[Dataset extract start]
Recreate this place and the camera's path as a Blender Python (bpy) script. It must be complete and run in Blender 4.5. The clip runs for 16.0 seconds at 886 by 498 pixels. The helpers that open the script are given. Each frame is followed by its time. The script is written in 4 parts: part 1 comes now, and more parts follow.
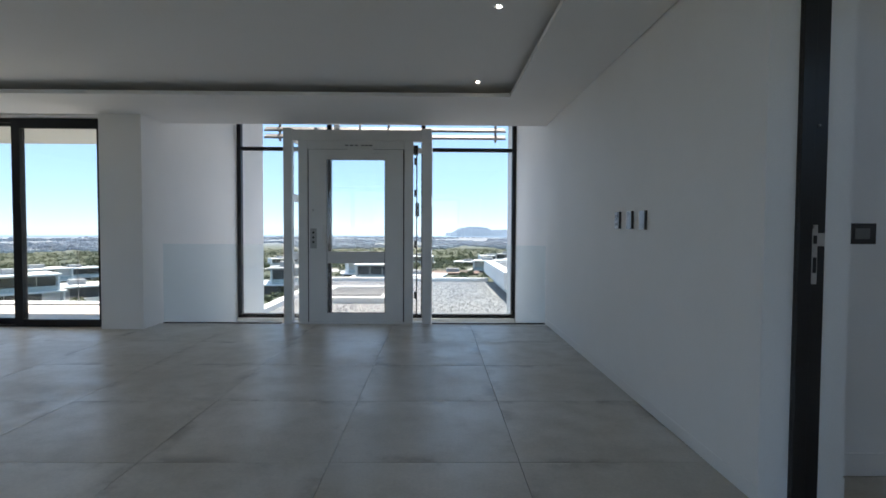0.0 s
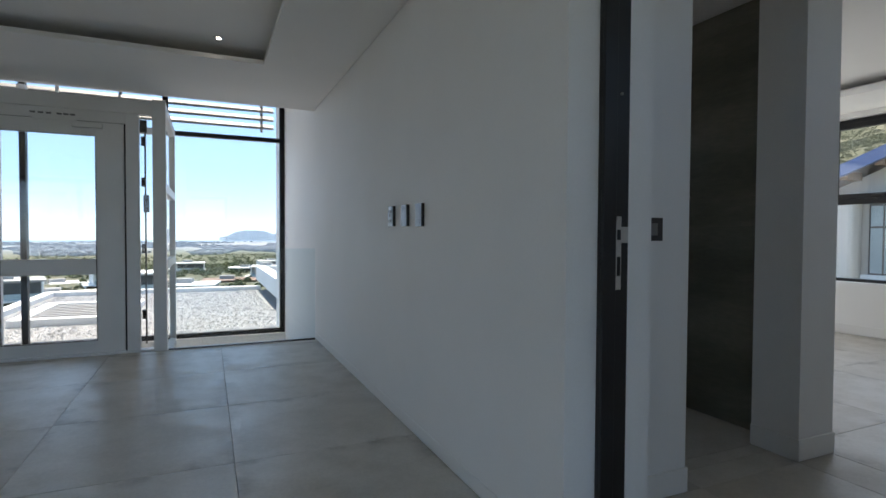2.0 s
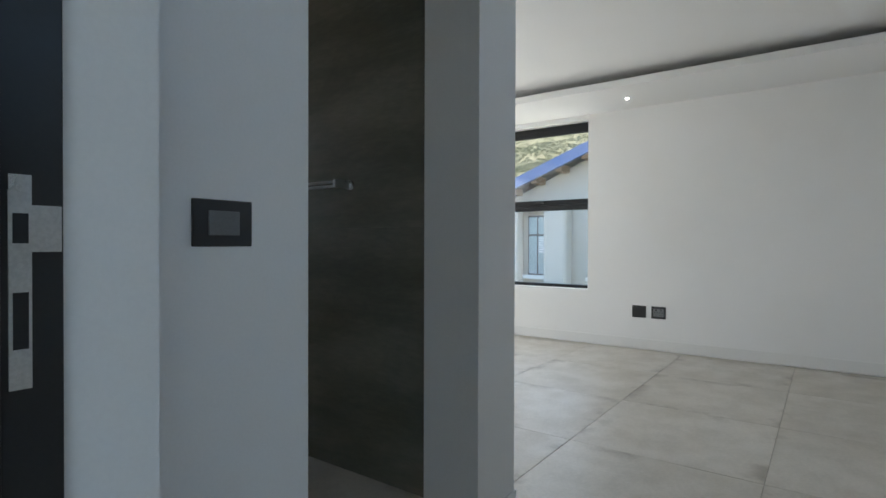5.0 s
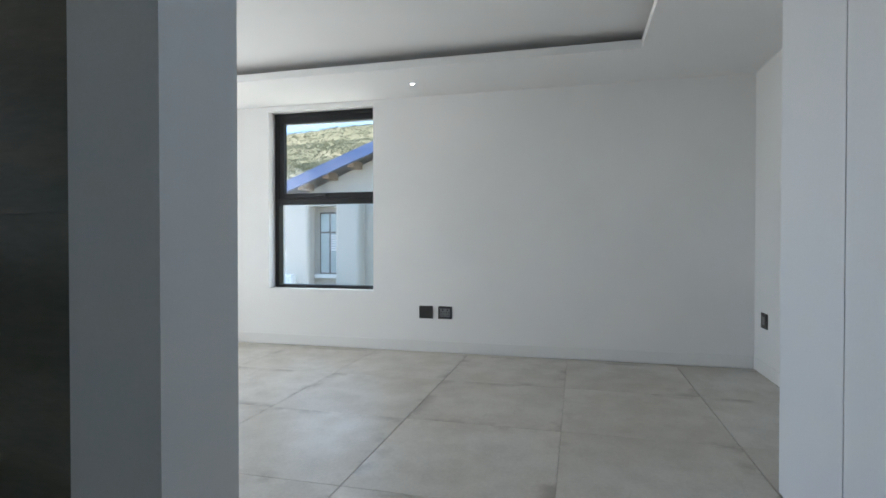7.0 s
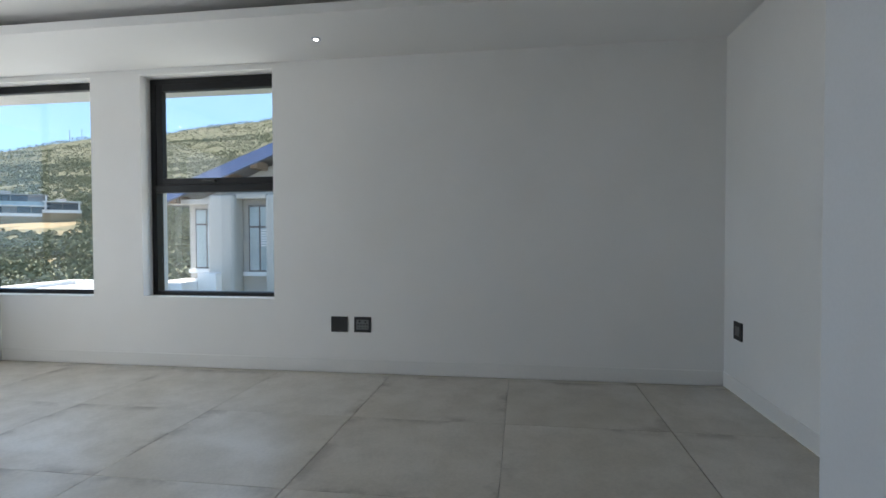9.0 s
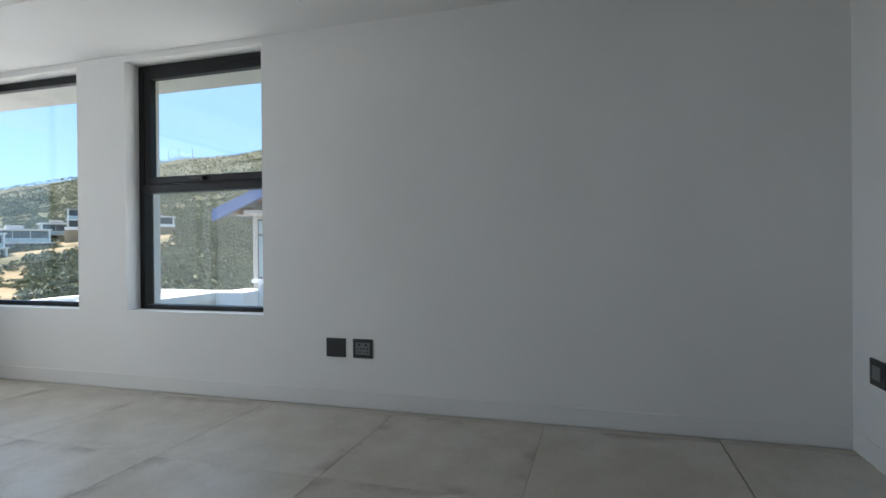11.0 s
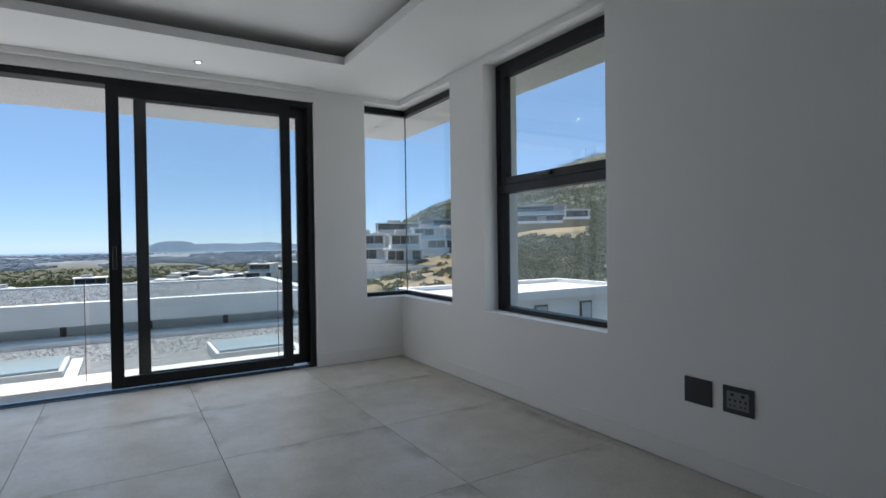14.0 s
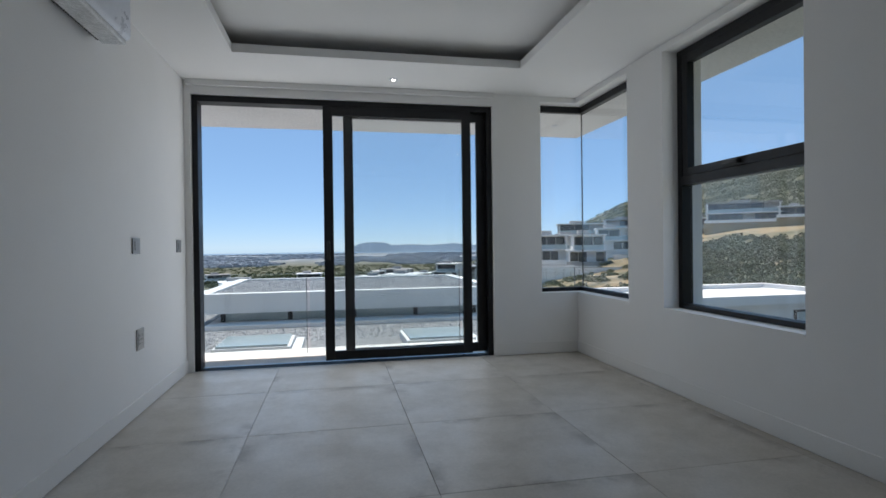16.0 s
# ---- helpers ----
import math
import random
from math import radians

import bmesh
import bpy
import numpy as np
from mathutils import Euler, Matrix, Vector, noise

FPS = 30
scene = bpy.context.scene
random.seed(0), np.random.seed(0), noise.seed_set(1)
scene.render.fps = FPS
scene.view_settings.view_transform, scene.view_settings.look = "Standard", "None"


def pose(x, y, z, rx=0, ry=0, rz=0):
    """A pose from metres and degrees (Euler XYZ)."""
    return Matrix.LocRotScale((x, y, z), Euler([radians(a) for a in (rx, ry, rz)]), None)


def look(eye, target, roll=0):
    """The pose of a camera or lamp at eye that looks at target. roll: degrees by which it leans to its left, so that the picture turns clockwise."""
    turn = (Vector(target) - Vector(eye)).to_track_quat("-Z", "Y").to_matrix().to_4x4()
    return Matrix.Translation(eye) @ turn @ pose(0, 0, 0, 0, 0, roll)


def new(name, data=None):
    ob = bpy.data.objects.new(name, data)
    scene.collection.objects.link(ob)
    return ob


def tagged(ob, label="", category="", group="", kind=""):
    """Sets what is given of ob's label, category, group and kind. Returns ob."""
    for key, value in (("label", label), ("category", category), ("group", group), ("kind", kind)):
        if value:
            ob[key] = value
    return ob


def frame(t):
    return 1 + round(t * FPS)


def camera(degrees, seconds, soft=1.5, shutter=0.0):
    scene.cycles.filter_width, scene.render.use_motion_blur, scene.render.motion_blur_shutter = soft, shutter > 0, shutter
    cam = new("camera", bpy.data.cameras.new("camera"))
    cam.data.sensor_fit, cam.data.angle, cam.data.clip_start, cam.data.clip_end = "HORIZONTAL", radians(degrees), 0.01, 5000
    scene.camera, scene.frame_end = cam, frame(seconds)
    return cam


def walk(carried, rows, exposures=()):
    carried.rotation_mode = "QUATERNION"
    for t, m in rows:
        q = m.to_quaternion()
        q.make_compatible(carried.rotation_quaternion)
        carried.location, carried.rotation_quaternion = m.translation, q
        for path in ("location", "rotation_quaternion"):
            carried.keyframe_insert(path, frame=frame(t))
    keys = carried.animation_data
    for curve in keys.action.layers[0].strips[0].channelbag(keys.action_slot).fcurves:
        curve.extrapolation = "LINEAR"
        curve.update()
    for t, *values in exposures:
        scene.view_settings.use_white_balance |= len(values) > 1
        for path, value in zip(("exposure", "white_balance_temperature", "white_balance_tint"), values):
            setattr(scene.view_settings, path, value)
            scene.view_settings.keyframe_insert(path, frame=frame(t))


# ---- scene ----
[Dataset extract end]
__Short task__. Using the material above, return every line exactly as it appears, minus the pictures.

__Finished answer__.
Recreate this place and the camera's path as a Blender Python (bpy) script. It must be complete and run in Blender 4.5. The clip runs for 16.0 seconds at 886 by 498 pixels. The helpers that open the script are given. Each frame is followed by its time. The script is written in 4 parts: part 1 comes now, and more parts follow.
0.0 s
2.0 s
5.0 s
7.0 s
9.0 s
11.0 s
14.0 s
16.0 s
# ---- helpers ----
import math
import random
from math import radians

import bmesh
import bpy
import numpy as np
from mathutils import Euler, Matrix, Vector, noise

FPS = 30
scene = bpy.context.scene
random.seed(0), np.random.seed(0), noise.seed_set(1)
scene.render.fps = FPS
scene.view_settings.view_transform, scene.view_settings.look = "Standard", "None"


def pose(x, y, z, rx=0, ry=0, rz=0):
    """A pose from metres and degrees (Euler XYZ)."""
    return Matrix.LocRotScale((x, y, z), Euler([radians(a) for a in (rx, ry, rz)]), None)


def look(eye, target, roll=0):
    """The pose of a camera or lamp at eye that looks at target. roll: degrees by which it leans to its left, so that the picture turns clockwise."""
    turn = (Vector(target) - Vector(eye)).to_track_quat("-Z", "Y").to_matrix().to_4x4()
    return Matrix.Translation(eye) @ turn @ pose(0, 0, 0, 0, 0, roll)


def new(name, data=None):
    ob = bpy.data.objects.new(name, data)
    scene.collection.objects.link(ob)
    return ob


def tagged(ob, label="", category="", group="", kind=""):
    """Sets what is given of ob's label, category, group and kind. Returns ob."""
    for key, value in (("label", label), ("category", category), ("group", group), ("kind", kind)):
        if value:
            ob[key] = value
    return ob


def frame(t):
    return 1 + round(t * FPS)


def camera(degrees, seconds, soft=1.5, shutter=0.0):
    scene.cycles.filter_width, scene.render.use_motion_blur, scene.render.motion_blur_shutter = soft, shutter > 0, shutter
    cam = new("camera", bpy.data.cameras.new("camera"))
    cam.data.sensor_fit, cam.data.angle, cam.data.clip_start, cam.data.clip_end = "HORIZONTAL", radians(degrees), 0.01, 5000
    scene.camera, scene.frame_end = cam, frame(seconds)
    return cam


def walk(carried, rows, exposures=()):
    carried.rotation_mode = "QUATERNION"
    for t, m in rows:
        q = m.to_quaternion()
        q.make_compatible(carried.rotation_quaternion)
        carried.location, carried.rotation_quaternion = m.translation, q
        for path in ("location", "rotation_quaternion"):
            carried.keyframe_insert(path, frame=frame(t))
    keys = carried.animation_data
    for curve in keys.action.layers[0].strips[0].channelbag(keys.action_slot).fcurves:
        curve.extrapolation = "LINEAR"
        curve.update()
    for t, *values in exposures:
        scene.view_settings.use_white_balance |= len(values) > 1
        for path, value in zip(("exposure", "white_balance_temperature", "white_balance_tint"), values):
            setattr(scene.view_settings, path, value)
            scene.view_settings.keyframe_insert(path, frame=frame(t))


# ---- scene ----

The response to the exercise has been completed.